Three-dimensional angular deviation and diffraction efficiency of a grating in Littrow-configuration ECDL

TL;DR

This paper analyzes the three-dimensional angular deviation and diffraction efficiency of reflection gratings in Littrow-configuration for external cavity diode lasers, providing a comprehensive framework for optimizing grating parameters to improve laser performance.

Contribution

It introduces a rigorous analysis of conical diffraction in 3D gratings and offers guidelines for parameter optimization in Littrow-configuration devices.

Findings

Angular tolerance derived for plane and conical diffraction

Diffraction efficiency calculated for a typical blazed grating

Parameter settings can significantly improve angular tolerance and efficiency

Abstract

We consider in this paper the angular deviation and diffraction efficiency of the reflection gratings in Littrow-configuration for applications of external cavity diode laser using the rigorous coupled-wave analysis method. We consider the three-dimensional diffraction case in general, where the incidence plane is un-parallel with the grating vector, i.e. conical diffraction.
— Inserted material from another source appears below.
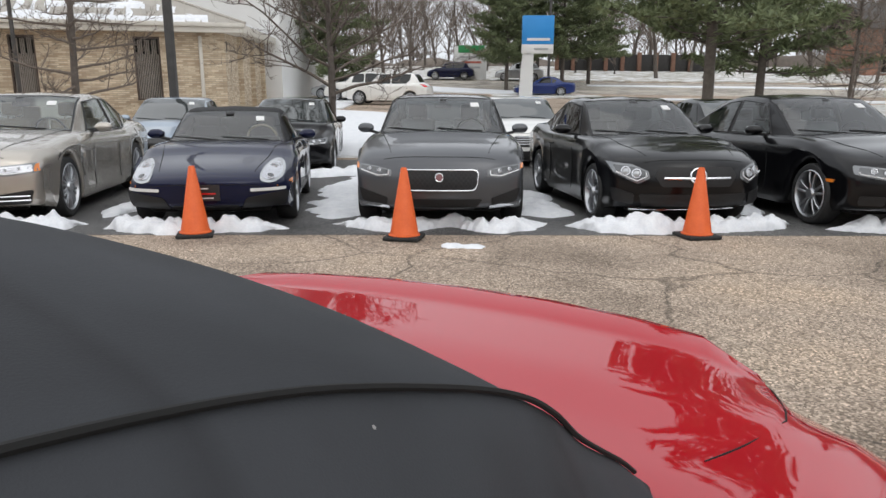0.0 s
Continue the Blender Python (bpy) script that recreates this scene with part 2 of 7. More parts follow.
def wheel_meshes(r, w, spokes, twin):
    key = (r, w, spokes, twin)
    if key not in WHEELS:
        rr = r * 0.765
        tyre = mesh_of("tyre", lathe([(rr, -w / 2 + 0.01), (rr + 0.02, -w / 2), (r - 0.03, -w / 2 + 0.005), (r - 0.006, -w / 2 + 0.03), (r, 0), (r - 0.006, w / 2 - 0.03), (r - 0.025, w / 2 - 0.005), (rr + 0.02, w / 2), (rr, w / 2 - 0.01)], 36, "y"))
        bm = lathe([(rr + 0.004, w / 2 - 0.010), (rr - 0.008, w / 2 - 0.002), (rr - 0.016, w / 2 - 0.012), (rr - 0.026, w * 0.1), (rr - 0.03, -w / 2 + 0.02)], 36, "y")
        for k in range(spokes):
            for off in ((-1, 1) if twin else (0,)):
                a = k * math.tau / spokes
                rot = Matrix.Rotation(a, 3, "Y")
                secs = []
                for i in range(5):
                    t = i / 4
                    rad = 0.040 + (rr - 0.052) * t
                    side = off * (0.010 + (rr * math.pi / spokes * 0.34 - 0.010) * t)
                    half = (0.0125 if twin else 0.030 - 0.010 * t) * (1 + 0.25 * (1 - t))
                    y = w / 2 - 0.030 + 0.016 * math.sin(math.pi * min(1, t * 0.9))
                    secs.append([rot @ Vector((side + sx * half, y + sy, rad)) for sx, sy in ((-1, -0.030), (-1, -0.006), (-0.55, 0.0), (0.55, 0.0), (1, -0.006), (1, -0.030))])
                grid_into(bm, secs, close_v=True)
        g = bmesh.ops.create_cone(bm, cap_ends=True, segments=16, radius1=0.07, radius2=0.055, depth=0.035, matrix=Matrix.Translation((0, w / 2 - 0.02, 0)) @ Matrix.Rotation(radians(-90), 4, "X"))
        rim = mesh_of("rim", bm)
        disc = mesh_of("brake_disc", lathe([(0.03, 0.0), (rr * 0.72, 0.0), (rr * 0.72, -0.02), (0.03, -0.02)], 24, "y"))
        WHEELS[key] = (tyre, rim, disc)
    return WHEELS[key]


def add_wheel(car, x, y, r, w, spokes, twin, rim_mat):
    tyre, rim, disc = wheel_meshes(r, w, spokes, twin)
    hub = new("wheel")
    hub.parent = car
    hub.matrix_basis = Matrix.Translation((x, y, r)) @ (Matrix() if y > 0 else Matrix.Rotation(math.pi, 4, "Z"))
    part("tyre", tyre, M["tyre"], hub)
    ob = part("rim", rim, M["rim"], hub)
    if rim_mat != "rim":
        ob.material_slots[0].link = "OBJECT"
        ob.material_slots[0].material = M[rim_mat]
    part("brake_disc", disc, M["iron"], hub)


def mirror_poly(poly):
    return [(-a, b) for a, b in reversed(poly)]


def rounded(poly, r=0.25, n=3):
    """Cut the corners of a polygon into small arcs (r: share of the shorter edge)."""
    out, k = [], len(poly)
    for i in range(k):
        a, b, c = Vector(poly[i - 1]), Vector(poly[i]), Vector(poly[(i + 1) % k])
        d = min((a - b).length, (c - b).length) * r
        p, q = b + (a - b).normalized() * d, b + (c - b).normalized() * d
        for j in range(n + 1):
            t = j / n
            out.append(tuple((1 - t) ** 2 * p + 2 * t * (1 - t) * b + t * t * q))
    return out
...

The angular tolerance of arbitrary gratings under plane and conical diffraction are thus derived and presented. A typical blazed grating is chosen as an example to calculate its diffraction efficiency using the rigorous coupled-wave analysis method. Furthermore, we point out that the angular tolerance and reflection efficiency can be improved if the appropriate parameter settings are selected for Littrow-configuration devices, including incidence angle, diffraction order, grating period and blazed angle. Otherwise, a tiny slanting angle of the grating vector deviated from the incidence plane will deviate the feedback light away from entering the laser-diode-chip and halt laser oscillation in the external cavity. Finally, a general rule for the parameter settings in Littrow-configuration is provided as a benchmark.